03/04/2007

Lisboa e o Rio


O desordenamento urbanístico que suburbanizou as cidades portuguesas foi, em grande parte, causado pelas autarquias, apesar de lhes serem atribuídas as grande virtualidades da democracia nos últimos trinta anos.

A dependência e as relações pouco claras com construtores civis; a desresponsabilização dos titulares dos cargos políticos pelos atentados urbanísticos e ambientais e a visão limitada dos ciclos eleitorais, transformaram muitas cidades em urbes terceiro-mundistas, afastando-se dos padrões de qualidade europeus.

As anunciadas transformações urbanísticas de Lisboa, têm-se transformado em autênticos becos sem saída, mercê da falta de planeamento e traçado da(s) vocação(ões) e apetência(s) da capital do país. Mencione-se o túnel do marquês que ameaça acabar com o eixo central da cidade, transformando-o numa auto-estrada; Alcântara em vias de ser um “paliteiro” densamente povoado; Telheiras, que de bairro de qualidade, transformou-se num qualquer subúrbio; o Parque das Nações que, de exemplo da execpção, passa a cofirmação do poder dos “patos bravos”, e o Casino nascendo da destruição de uma das heranças da Expo98, o belíssimo Pavilhão do Futuro.

Agora, em 15km de frente ribeirinha de Lisboa, escolhem-se precisamente as frentes dos bairros históricos, onde o estacionamento é inexistente e onde as inundações são frequentes para se praticar maiores agressões que se pode imaginar, alterando a paisagem que é imagem de marca da cidade.

Nunca esta zona poderá ser considerada património mundial se dos miradouros da zona histórica, a visão do rio se transfigurar com engenhos metálicos e luzes intermitentes e blocos de apartamentos de qualidade duvidosa e as ruas estreitas se inundarem de carros que evitarão os eventuais parques de estacionamento.

Contra a renovação, recuperação e protecção da identidade de um imaginário colectivo, a Câmara de Lisboa e a Administração do Porto de Lisboa espetam, no coração de Lisboa, uma seta envenenada, esquecendo o que são intervenções sóbrias, consistentes e coerentes em áreas sensíveis.

Que imagem terá a cidade europeia com mais cruzeiros turísticos se, mesmo ao lado, no novo terminal de cruzeiros, os turistas se esforçarem por descortinar a verdadeira Lisboa por entre betão? Será que trazer mais população e atractividade para o centro da área metropolitana signifia matar esse mesmo centro e transormá-lo num subúrbio?

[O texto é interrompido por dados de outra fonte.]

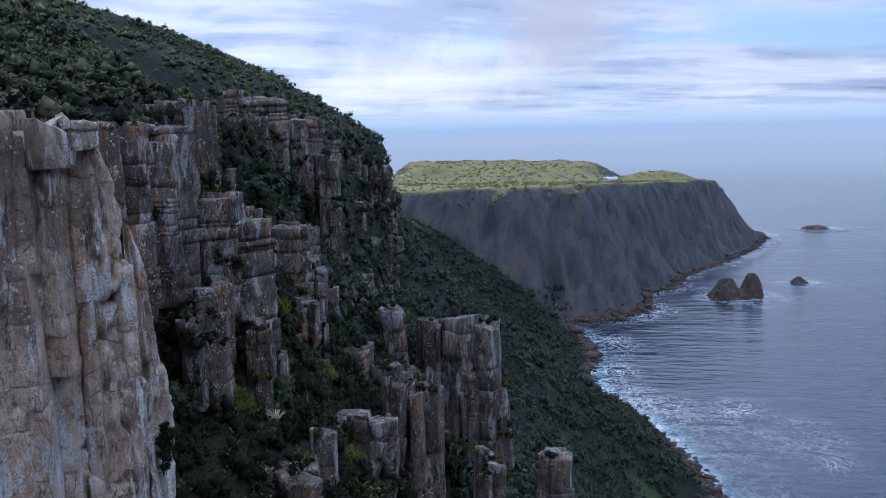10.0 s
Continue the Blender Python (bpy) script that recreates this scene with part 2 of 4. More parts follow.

Veja-se o que está a acontecer na faixa ribeirinha da Baixa ao Parque das Nações, no Cais do Sodré, em Alcântara, no Jardim do Tabaco em que a única explicação se funda na satisfação dos interesses imobiliários do Porto de Lisboa e da Edilidade. Acresce que a experiência de várias cidades mostra que é possível a convivência entre um porto e uma cidade, em que as actividades pesadas são transferidas (para a margem sul por exemplo) e as outras (cruzeiros) mantêm-se no centro da cidade, mas livrando-a do tráfego pesado de mercadorias.

Porque não jardins, espaços verdes ou um passeio marítimo ao invés de mais betonização e ainda mais grades que nos fazem ver o rio aos quadradinhos? Com tantos espaços desta cidade por explorar e dinamizar é difícil acreditar que tenha sido esta a escolha.

Com uma das cidades mais antigas e, apesar de tudo, preservadas da Europa, é difícil acreditar que o seu responsável queira forrar a inox a alma de Lisboa.